An empty block isn't well formed IR, does it really need to handle that

120

Instead of pretending arguments are at the first instruction, could we just directly attach ranges to Arguments (by an attribute)

CaprYang added inline comments.Jul 30 2023, 11:07 AM
llvm/lib/Analysis/ScalarEvolution.cpp
6868–6873 ↗(On Diff #541030)

okey, i will split it into a separate commit at later

llvm/lib/Analysis/ValueTracking.cpp
103

improved

120

Use the attribute to set MD_range? Because the value range constraint may be influenced by other variable values, I think "assume" is more appropriate. Also, I think "assume" should be effective for all values, and the Arguments should not be an exception.
CtxI is set as the first instruction, because if it is effective for the first instruction, it will definitely be effective for subsequent instructions? maybe? And what would be the downside of doing this?
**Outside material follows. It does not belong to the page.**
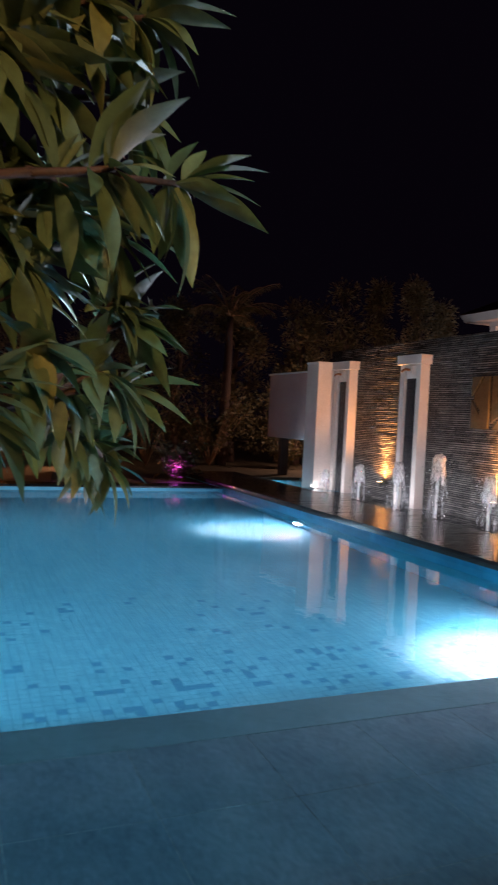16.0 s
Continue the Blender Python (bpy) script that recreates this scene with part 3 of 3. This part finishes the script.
class Grower:
    def __init__(self, seed):
        self.rnd, self.bm, self.leaves, self.flowers = random.Random(seed), bmesh.new(), [], []

    def limb(self, pts, r0, r1, seg=8):
        line = smooth_line(pts, 4)
        n = len(line)
        tube(self.bm, line, [0.68 * (r0 + (r1 - r0) * i / (n - 1)) * (1 + 0.06 * self.rnd.uniform(-1, 1)) for i in range(n)], seg)

    def fork(self, p, d, length, r, level, centre, size, count, lift=0.35):
        rnd = self.rnd
        p, d = Vector(p), Vector(d).normalized()
        bend = Vector((rnd.uniform(-1, 1), rnd.uniform(-1, 1), rnd.uniform(-0.3, 1))) * 0.18
        mid = p + d * length * 0.5 + bend * length * 0.4
        end = p + (d + bend).normalized() * length
        self.limb([p, mid, end], r, r * 0.78, 7)
        if level == 0:
            rosette(rnd, end, end - mid, count, size, self.leaves)
            if rnd.random() < 0.25:
                self.flowers.append((end + Vector((0, 0, 0.06)), end - mid))
            return
        out = Vector((end.x - centre[0], end.y - centre[1], 0))
        out = out.normalized() if out.length > 0.05 else Vector((1, 0, 0))
        turn = rnd.uniform(0, math.pi)
        axis = (end - mid).normalized()
        side = Matrix.Rotation(turn, 3, axis) @ axis.orthogonal().normalized()
        for s in (-1, 1) if rnd.random() < 0.72 else (-1, 0.2, 1):
            nd = axis + side * s * rnd.uniform(0.55, 0.85) + out * 0.25 + Vector((0, 0, lift * 0.6))
            self.fork(end, nd, length * rnd.uniform(0.72, 0.9), r * 0.72, level - 1, centre, size, count, lift)

    def finish(self, tree, bark, leaf, leaf_label, kinds=LEAF_KINDS):
        part("limb", self.bm, bark, tree, smooth=True)
        place_leaves("leaves", self.leaves, kinds, leaf, tree, leaf_label)
        for p, d in self.flowers:
            bm = bmesh.new()
            base = Vector(d).normalized().to_track_quat("Z", "Y").to_matrix()
            for k in range(5):
                m = base @ Matrix.Rotation(k * 2 * math.pi / 5, 3, "Z")
                q = [bm.verts.new(Vector(p) + m @ Vector(v)) for v in ((0, 0, 0), (0.016, -0.012, 0.012), (0.038, 0.0, 0.016), (0.016, 0.012, 0.010))]
                bm.faces.new(q)
            part("flower", bm, M_PETAL, tree, "small peach-white blossom")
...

CaprYang updated this revision to Diff 545456.Jul 30 2023, 11:08 AM
nikic added a subscriber: nikic.Jul 30 2023, 12:22 PM

Please see D93974, D97077, D97099 and D97092 for existing attempts to tackle this problem. In particular, you'll want to read the discussion on the last one of these.

arsenm requested changes to this revision.Aug 14 2023, 2:49 PM

Should consider previous attempts

This revision now requires changes to proceed.Aug 14 2023, 2:49 PM

Please see D93974, D97077, D97099 and D97092 for existing attempts to tackle this problem. In particular, you'll want to read the discussion on the last one of these.

IIUC the fundemental issue in D97092 is there is no way to guarantee the assume won't be used to influence the condition actually being assumed. But if the scope of the change is limited to arguments, which have no dependencies that can be modified, isn't that concern voided. I get that that makes it so that we can literally make this work for i1 arguments, but maybe there is a separate way forward that protects assume(condition(arg)). Probably too big a hammer, but something like the lines of @llvm.icmp.<pred>.assume(lhs, rhs) seems like it would allow for assumes on arguments.